Hi, it was really difficult to figure out the issue without the full stack trace. However, I just took a look at your code and it’s failing in the evaluate function all the way at the bottom. The size of your labels look fine after passing through the DataLoader. It’s failing at self(images). You might want to revisit your EmergencyVehicleDetectionModel class and ensure the size of the inputs and targets match as intended.

THanks for the reply. So do you think whatever the code I wrote earlier was good (as you said my github code looks fine only place I need to see is evaluate).
So what about the modified code I wrote above ? To which code I need to stick and debug?The above modified code or my github code!

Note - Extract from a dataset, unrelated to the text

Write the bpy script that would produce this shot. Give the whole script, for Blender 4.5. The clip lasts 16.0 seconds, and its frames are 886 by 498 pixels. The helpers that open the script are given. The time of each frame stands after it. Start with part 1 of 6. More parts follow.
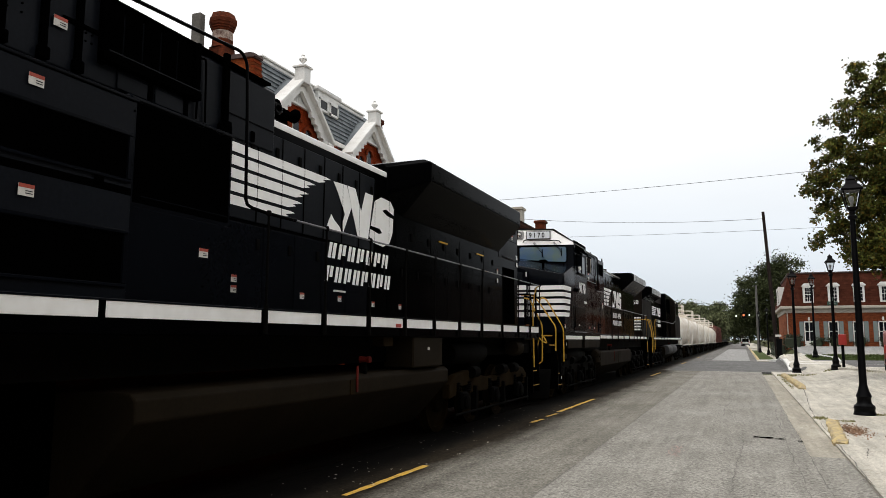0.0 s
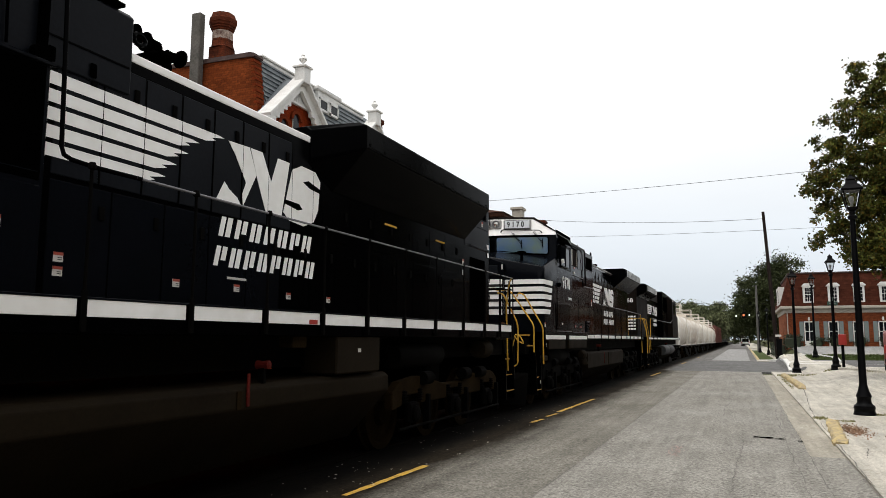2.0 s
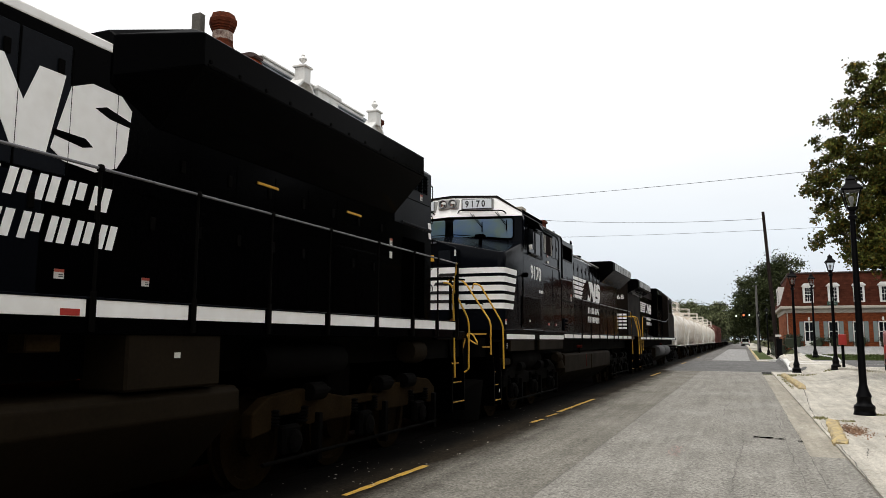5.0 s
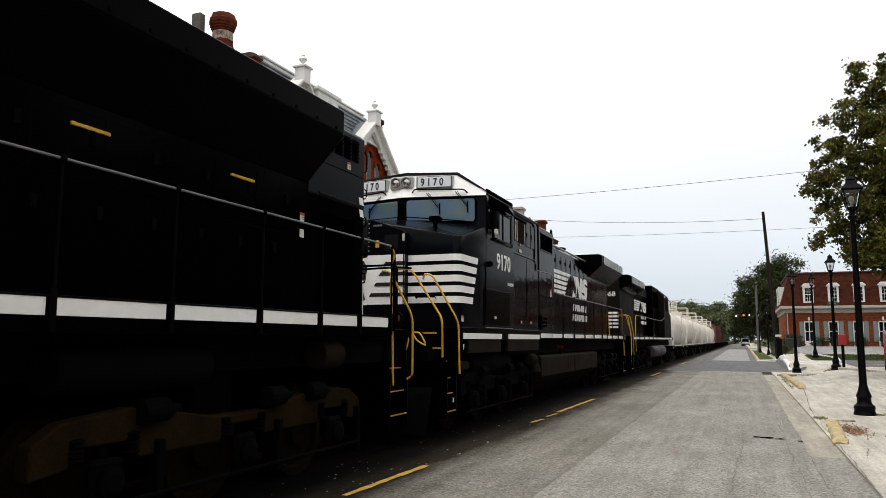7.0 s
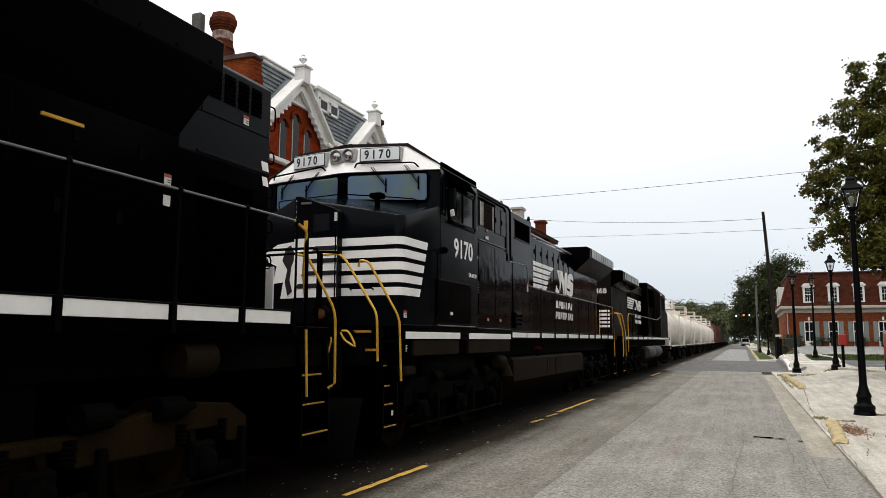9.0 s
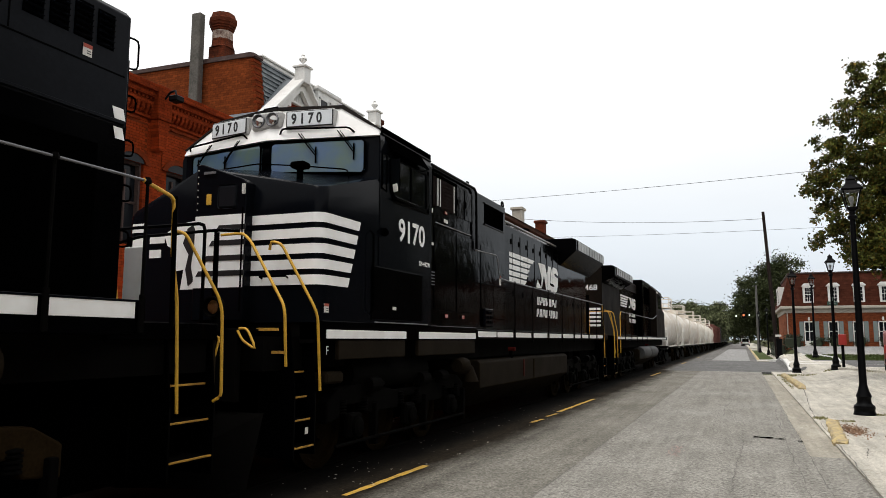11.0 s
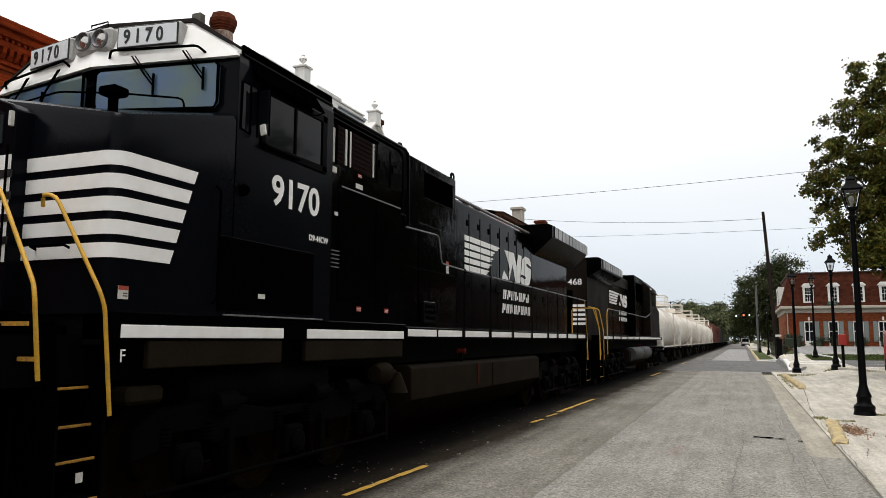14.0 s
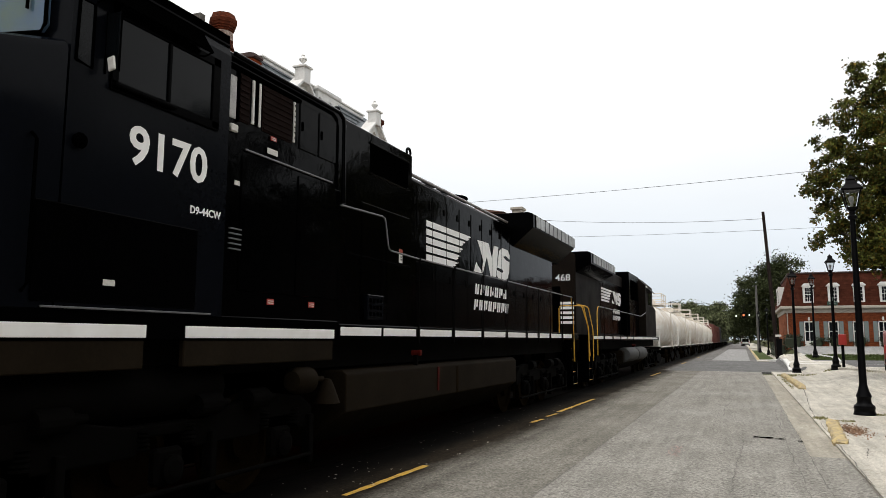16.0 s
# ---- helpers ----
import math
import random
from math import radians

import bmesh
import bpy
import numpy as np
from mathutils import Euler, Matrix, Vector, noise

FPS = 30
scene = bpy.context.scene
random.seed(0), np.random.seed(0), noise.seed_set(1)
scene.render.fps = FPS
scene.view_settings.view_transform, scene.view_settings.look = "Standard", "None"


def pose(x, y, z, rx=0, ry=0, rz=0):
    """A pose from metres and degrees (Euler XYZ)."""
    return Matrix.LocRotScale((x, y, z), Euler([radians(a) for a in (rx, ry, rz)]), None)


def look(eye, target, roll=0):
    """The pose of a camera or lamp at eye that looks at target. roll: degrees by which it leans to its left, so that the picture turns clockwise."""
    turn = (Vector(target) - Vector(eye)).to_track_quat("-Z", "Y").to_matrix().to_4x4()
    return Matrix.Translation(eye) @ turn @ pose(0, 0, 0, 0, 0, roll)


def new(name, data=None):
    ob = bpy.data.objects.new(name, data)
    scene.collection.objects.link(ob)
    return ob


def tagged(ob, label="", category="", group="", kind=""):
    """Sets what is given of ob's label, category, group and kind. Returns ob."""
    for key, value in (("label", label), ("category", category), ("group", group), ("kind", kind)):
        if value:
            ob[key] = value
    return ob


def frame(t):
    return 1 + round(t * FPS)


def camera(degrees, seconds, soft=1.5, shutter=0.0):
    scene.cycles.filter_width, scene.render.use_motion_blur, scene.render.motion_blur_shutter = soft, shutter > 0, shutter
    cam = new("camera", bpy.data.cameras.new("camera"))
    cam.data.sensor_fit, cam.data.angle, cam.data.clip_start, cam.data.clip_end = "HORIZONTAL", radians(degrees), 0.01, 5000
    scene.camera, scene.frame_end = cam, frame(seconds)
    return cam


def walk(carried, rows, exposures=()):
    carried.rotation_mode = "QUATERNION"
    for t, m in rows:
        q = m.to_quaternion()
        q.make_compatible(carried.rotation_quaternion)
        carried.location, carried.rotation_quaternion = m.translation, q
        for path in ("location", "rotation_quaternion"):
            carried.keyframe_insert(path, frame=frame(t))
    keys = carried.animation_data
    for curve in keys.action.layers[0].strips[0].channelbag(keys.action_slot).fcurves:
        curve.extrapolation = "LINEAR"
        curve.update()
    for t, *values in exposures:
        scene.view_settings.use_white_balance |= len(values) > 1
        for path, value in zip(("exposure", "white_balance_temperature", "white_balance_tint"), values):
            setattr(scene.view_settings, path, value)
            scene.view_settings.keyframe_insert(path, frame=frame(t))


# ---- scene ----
# camera: stands still on the pavement edge, looks slightly up along the street
cam = camera(61.775, 16.0, soft=0.85)
YAW, PITCH, ROLL = radians(21.911), radians(6.927), 0.194
EYE = Vector((0, 0, 1.6))
AHEAD = Vector((-math.sin(YAW) * math.cos(PITCH), math.cos(YAW) * math.cos(PITCH), math.sin(PITCH)))
STAND = look(EYE, EYE + AHEAD * 10, ROLL)
walk(cam, [(0, STAND), (16, STAND)], exposures=[(0, 0.0), (16, 0.0)])

# overcast sky and a broad, weak sun behind the cloud
world = bpy.data.worlds.new("overcast_sky")
scene.world = world
world.use_nodes = True
wn, wl = world.node_tree.nodes, world.node_tree.links
wn.clear()
w_out = wn.new("ShaderNodeOutputWorld")
w_bg = wn.new("ShaderNodeBackground")
w_sky = wn.new("ShaderNodeTexSky")
w_sky.sky_type = "NISHITA"
w_sky.sun_disc = False
w_sky.sun_elevation, w_sky.sun_rotation = radians(69), radians(197)
w_sky.dust_density, w_sky.air_density = 4.0, 1.0
w_grey = wn.new("ShaderNodeHueSaturation")
w_grey.inputs["Saturation"].default_value = 0.35
w_grey.inputs["Value"].default_value = 0.10
wl.new(w_sky.outputs[0], w_grey.inputs["Color"])
w_co = wn.new("ShaderNodeTexCoord")
w_sep = wn.new("ShaderNodeSeparateXYZ")
wl.new(w_co.outputs["Generated"], w_sep.inputs[0])
w_ramp = wn.new("ShaderNodeValToRGB")
w_ramp.color_ramp.elements[0].position, w_ramp.color_ramp.elements[0].color = 0.0, (0.60, 0.665, 0.73, 1)
w_ramp.color_ramp.elements[1].position, w_ramp.color_ramp.elements[1].color = 0.30, (1.0, 1.0, 1.0, 1)
w_mid = w_ramp.color_ramp.elements.new(0.13)
w_mid.color = (0.75, 0.80, 0.85, 1)
wl.new(w_sep.outputs["Z"], w_ramp.inputs[0])
w_cl = wn.new("ShaderNodeTexNoise")
w_cl.inputs["Scale"].default_value, w_cl.inputs["Detail"].default_value = 3.0, 5.0
w_map = wn.new("ShaderNodeMapping")
w_map.inputs["Scale"].default_value = (1, 1, 4)
wl.new(w_co.outputs["Generated"], w_map.inputs[0])
wl.new(w_map.outputs[0], w_cl.inputs["Vector"])
w_cr = wn.new("ShaderNodeMapRange")
w_cr.inputs["From Min"].default_value, w_cr.inputs["From Max"].default_value = 0.3, 0.7
w_cr.inputs["To Min"].default_value, w_cr.inputs["To Max"].default_value = 0.97, 1.03
wl.new(w_cl.outputs[0], w_cr.inputs["Value"])
w_mul = wn.new("ShaderNodeVectorMath")
w_mul.operation = "SCALE"
wl.new(w_ramp.outputs[0], w_mul.inputs[0])
wl.new(w_cr.outputs[0], w_mul.inputs["Scale"])
w_mix = wn.new("ShaderNodeMix")
w_mix.data_type = "RGBA"
w_mix.inputs["Factor"].default_value = 0.88
wl.new(w_grey.outputs[0], w_mix.inputs["A"])
wl.new(w_mul.outputs[0], w_mix.inputs["B"])
wl.new(w_mix.outputs["Result"], w_bg.inputs["Color"])
w_bg.inputs["Strength"].default_value = 1.20
wl.new(w_bg.outputs[0], w_out.inputs[0])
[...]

@shravan I took another pass at your code and figured out some errors but trying to correct one led to another and so on and I couldn’t take it further in the interest of time (sorry about that). But, I’ll try to help you start so you know what exactly is the issue. One, the input image which is 224x224x3 is transformed using ToPILImage and further flattened using view. Try to understand the shape of the output (3x224x3 = 2016). Later on, when you define your EmergencyVehicleDetectionModel class you hard-coded an input of size 224x224x3 = 150528. I hope you can see what’s happening here. You are feeding a tensor of shape 2016 to a network expecting a tensor of shape 150528. I hope this will help you understand where to look in your code and how to go about it. The other follow-up issues are not really difficult to address and some intuitive understanding of how various NN layers and also loss functions work and what shapes are expected will come in very handy. I urge you to spend more time going through PyTorch documentation for every function you use. I wish you the best.

Thanks . This is really great and so kind of you for all the follow up answers.